The fortune cookie factory does not enjoy the same fame and acclaim the world over as many other San Francisco landmarks, and yet it’s hard to imagine SF as the same city without it. Here’s why:
- A family-owned business, the Golden Gate Fortune Cookie Factory has operated out of the same building in Ross Alley since 1962.
- The factory’s claim to fame is its hand-folding technique: A freshly baked fortune cookie resembles a tiny pancake, and factory workers have minutes—sometimes just seconds—to place the fortune slip inside and then fold the whole thing in its proper shape before it cools into its fragile form.
- “Flat fortune cookies”—those that have been allowed to cool and harden without folding—are available too. They taste exactly the same but are easier to crumble as a topping on another desert, like ice cream. They’re also a labor saver for factory workers.
- Aside from the owners, the entire operation runs with three part-time employees.
- Accounts vary as to precisely how many cookies the factory produces per day, with figures ranging from 15,000 to 20,000 commonly cited. However, factory employees themselves say that most days they average about 10,000.
- On top of traditional hand-folding technique, the three different cookie machines circa-1952 used at the factory are classics in their own right and predate the business.
- A standard issue vanilla fortune cookie consists of flour, sugar, sesame seed, vanilla, butter, and eggs. But the exact recipe is a family secret, allegedly known only to one person today.
- Fortune cookies are, of course, not Chinese—as Kevin Chan puts it, “If you go to China or Hong Kong and ask them for a fortune cookie, they’ll look at you like you’re a fool”—but to cookie’s actual origin is forever in dispute. The most popular story in SF, and the one put forth by the Golden Gate crowd, is that Makoto Hagiwara, the Japanese-American designer noted for the Japanese Tea Garden in Golden Gate Park, is responsible for the original idea.
- The factory building, 56 Ross Alley, dates to 1907. Since the original Chinatown, which used to look radically different, was devastated by the 1906 earthquake, that makes it among the oldest buildings in the neighborhood.
- According to Chan, the building’s original 1962 rent was $900 per month.

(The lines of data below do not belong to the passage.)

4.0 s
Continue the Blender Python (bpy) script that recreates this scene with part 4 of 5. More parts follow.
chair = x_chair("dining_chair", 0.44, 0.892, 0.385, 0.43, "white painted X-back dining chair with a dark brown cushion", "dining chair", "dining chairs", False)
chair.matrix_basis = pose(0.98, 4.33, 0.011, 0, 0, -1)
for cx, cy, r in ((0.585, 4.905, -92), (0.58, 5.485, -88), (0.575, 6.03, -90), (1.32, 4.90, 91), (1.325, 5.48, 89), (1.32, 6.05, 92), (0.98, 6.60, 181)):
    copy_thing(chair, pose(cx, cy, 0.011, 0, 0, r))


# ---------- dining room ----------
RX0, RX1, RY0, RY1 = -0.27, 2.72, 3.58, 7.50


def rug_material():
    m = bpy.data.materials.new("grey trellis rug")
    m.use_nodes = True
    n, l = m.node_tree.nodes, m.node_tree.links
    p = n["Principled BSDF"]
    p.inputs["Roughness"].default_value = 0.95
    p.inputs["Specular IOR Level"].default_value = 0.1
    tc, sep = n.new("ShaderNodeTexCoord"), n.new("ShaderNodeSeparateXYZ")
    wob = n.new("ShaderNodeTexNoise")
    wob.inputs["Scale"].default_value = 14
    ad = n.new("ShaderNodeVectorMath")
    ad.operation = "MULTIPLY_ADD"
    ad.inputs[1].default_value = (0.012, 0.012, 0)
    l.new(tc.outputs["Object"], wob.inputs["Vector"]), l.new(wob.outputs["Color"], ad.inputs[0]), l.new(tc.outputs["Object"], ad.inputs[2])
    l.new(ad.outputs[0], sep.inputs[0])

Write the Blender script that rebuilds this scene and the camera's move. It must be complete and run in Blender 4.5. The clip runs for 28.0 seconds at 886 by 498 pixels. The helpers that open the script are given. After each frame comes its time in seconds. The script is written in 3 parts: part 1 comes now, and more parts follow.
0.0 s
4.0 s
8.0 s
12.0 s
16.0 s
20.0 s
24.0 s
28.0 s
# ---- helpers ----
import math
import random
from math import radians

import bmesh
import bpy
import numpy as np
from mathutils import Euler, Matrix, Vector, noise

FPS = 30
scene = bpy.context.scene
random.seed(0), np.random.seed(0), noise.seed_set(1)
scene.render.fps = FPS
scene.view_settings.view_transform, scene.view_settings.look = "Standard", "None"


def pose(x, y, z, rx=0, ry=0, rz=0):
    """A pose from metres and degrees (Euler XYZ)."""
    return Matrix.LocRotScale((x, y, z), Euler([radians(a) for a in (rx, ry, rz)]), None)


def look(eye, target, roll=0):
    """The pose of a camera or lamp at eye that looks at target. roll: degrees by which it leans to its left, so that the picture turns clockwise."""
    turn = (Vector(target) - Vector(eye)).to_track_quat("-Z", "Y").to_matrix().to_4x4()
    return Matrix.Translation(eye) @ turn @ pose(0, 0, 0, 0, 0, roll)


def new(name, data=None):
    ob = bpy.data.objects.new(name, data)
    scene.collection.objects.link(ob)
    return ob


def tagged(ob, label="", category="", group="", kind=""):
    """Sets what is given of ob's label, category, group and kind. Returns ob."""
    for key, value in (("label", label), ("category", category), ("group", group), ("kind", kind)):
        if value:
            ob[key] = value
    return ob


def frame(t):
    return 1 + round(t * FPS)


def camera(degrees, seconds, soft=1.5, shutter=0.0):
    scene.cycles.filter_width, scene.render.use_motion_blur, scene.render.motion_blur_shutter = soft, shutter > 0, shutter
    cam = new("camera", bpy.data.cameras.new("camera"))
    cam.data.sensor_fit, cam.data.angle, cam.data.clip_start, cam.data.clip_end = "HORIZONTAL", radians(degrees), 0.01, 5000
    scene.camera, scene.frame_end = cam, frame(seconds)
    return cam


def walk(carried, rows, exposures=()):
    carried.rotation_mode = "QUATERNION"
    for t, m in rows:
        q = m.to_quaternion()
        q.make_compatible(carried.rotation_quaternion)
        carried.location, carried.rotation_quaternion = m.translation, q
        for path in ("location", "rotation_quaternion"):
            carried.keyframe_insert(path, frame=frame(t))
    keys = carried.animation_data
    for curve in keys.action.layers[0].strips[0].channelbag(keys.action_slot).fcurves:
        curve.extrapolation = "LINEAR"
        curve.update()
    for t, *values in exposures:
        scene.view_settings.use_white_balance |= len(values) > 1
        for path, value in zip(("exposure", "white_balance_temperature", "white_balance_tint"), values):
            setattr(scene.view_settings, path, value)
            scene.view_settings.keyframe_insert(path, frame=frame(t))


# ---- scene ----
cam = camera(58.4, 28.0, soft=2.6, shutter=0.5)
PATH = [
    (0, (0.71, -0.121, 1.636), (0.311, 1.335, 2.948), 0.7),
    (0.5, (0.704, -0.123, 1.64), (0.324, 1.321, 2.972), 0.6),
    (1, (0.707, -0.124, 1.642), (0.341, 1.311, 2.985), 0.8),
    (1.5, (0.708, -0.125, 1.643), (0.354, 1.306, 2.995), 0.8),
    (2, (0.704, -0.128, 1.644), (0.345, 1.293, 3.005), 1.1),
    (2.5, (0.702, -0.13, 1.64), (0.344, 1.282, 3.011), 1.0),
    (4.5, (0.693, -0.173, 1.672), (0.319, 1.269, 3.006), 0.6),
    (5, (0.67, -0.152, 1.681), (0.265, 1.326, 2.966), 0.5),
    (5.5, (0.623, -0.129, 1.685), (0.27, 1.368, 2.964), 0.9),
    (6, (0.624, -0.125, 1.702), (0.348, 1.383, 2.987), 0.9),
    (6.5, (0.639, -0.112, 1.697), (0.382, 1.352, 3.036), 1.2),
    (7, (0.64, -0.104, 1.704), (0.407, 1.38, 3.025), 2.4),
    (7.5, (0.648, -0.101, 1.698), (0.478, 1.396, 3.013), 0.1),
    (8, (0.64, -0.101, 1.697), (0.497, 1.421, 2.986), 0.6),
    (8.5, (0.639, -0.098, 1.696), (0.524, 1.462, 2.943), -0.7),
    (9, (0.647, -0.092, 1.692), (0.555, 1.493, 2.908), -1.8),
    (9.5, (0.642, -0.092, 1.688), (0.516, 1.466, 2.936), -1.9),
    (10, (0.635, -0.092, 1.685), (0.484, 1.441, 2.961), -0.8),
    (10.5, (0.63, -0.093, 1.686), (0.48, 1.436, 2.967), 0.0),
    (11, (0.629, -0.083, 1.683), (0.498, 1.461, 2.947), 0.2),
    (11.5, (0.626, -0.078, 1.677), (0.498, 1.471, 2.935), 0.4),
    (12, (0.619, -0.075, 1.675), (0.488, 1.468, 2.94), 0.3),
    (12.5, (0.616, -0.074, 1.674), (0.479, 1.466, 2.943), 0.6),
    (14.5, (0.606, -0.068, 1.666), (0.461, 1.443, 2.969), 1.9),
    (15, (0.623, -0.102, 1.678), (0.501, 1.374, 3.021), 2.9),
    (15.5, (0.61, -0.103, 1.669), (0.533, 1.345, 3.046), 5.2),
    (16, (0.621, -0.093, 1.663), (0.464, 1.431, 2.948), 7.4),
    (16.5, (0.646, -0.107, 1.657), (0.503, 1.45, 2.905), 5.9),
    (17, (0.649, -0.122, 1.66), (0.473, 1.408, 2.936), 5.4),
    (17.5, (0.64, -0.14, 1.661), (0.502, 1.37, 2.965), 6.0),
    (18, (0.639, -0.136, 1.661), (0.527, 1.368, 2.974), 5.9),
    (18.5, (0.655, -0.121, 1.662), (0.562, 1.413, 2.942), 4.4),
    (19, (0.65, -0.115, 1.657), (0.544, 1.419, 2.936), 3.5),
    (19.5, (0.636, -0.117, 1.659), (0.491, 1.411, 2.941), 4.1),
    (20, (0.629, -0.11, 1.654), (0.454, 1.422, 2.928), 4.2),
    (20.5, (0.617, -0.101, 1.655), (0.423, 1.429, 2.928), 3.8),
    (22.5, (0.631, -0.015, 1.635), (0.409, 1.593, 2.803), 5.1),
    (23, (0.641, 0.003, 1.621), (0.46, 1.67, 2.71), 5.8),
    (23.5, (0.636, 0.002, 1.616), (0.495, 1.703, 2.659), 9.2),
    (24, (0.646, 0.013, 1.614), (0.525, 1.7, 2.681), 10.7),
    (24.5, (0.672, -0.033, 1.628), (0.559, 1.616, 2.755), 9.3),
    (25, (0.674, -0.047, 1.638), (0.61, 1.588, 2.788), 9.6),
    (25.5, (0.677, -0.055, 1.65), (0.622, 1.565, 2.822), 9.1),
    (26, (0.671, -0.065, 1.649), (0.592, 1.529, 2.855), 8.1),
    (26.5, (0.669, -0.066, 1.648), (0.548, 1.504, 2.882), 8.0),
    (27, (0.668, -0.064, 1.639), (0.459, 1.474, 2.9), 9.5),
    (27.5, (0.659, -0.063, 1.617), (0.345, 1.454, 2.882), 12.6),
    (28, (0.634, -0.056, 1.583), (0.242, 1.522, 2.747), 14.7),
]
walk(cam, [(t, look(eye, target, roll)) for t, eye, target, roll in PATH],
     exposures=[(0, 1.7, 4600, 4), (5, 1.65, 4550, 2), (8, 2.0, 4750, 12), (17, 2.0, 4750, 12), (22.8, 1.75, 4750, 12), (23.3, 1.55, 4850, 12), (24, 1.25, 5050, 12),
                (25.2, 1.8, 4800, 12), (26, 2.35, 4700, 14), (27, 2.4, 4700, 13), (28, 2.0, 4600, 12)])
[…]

Applying the inflation formula used by the Bureau of Labor Statistics, that’s the equivalent of over $7,500 per month today. But apparently business was a lot hotter back then, as factory owners say they fear they won’t be able to keep paying the $5,750 per month rent leveled on them now, a figure that’s triple what the price was only three years ago.
- Speaking of money, it’s free to drop in and look around the factory, but there’s a 50-cent fee for the privilege of taking pictures. The company often waves that fee for customers who plan on buying cookies.
- Some people refer to the Golden Gate Fortune Cookie Factory as the last place in the U.S. still making cookies by hand. However, the Oakland Fortune Cookie Factory on 12th Street also proclaims that it still abides by hand-folding techniques, and even claims to have opened five years before its San Francisco counterpart.
- The self-proclaimed oldest producer of fortune cookies in SF is Mee Mee Bakery on Stockton Street, which opened in 1950. But they switched from hand folding to automated cookie creation in the 1990s.
- The city declared the factory a legacy business—or “legendary business” as the shop’s site has it—in December of 2016, citing among other things the “unique cookie dough recipe,” “practice of selling handmade cookies,” the signage, and the antique machines on site as elements that distinguish it as significant.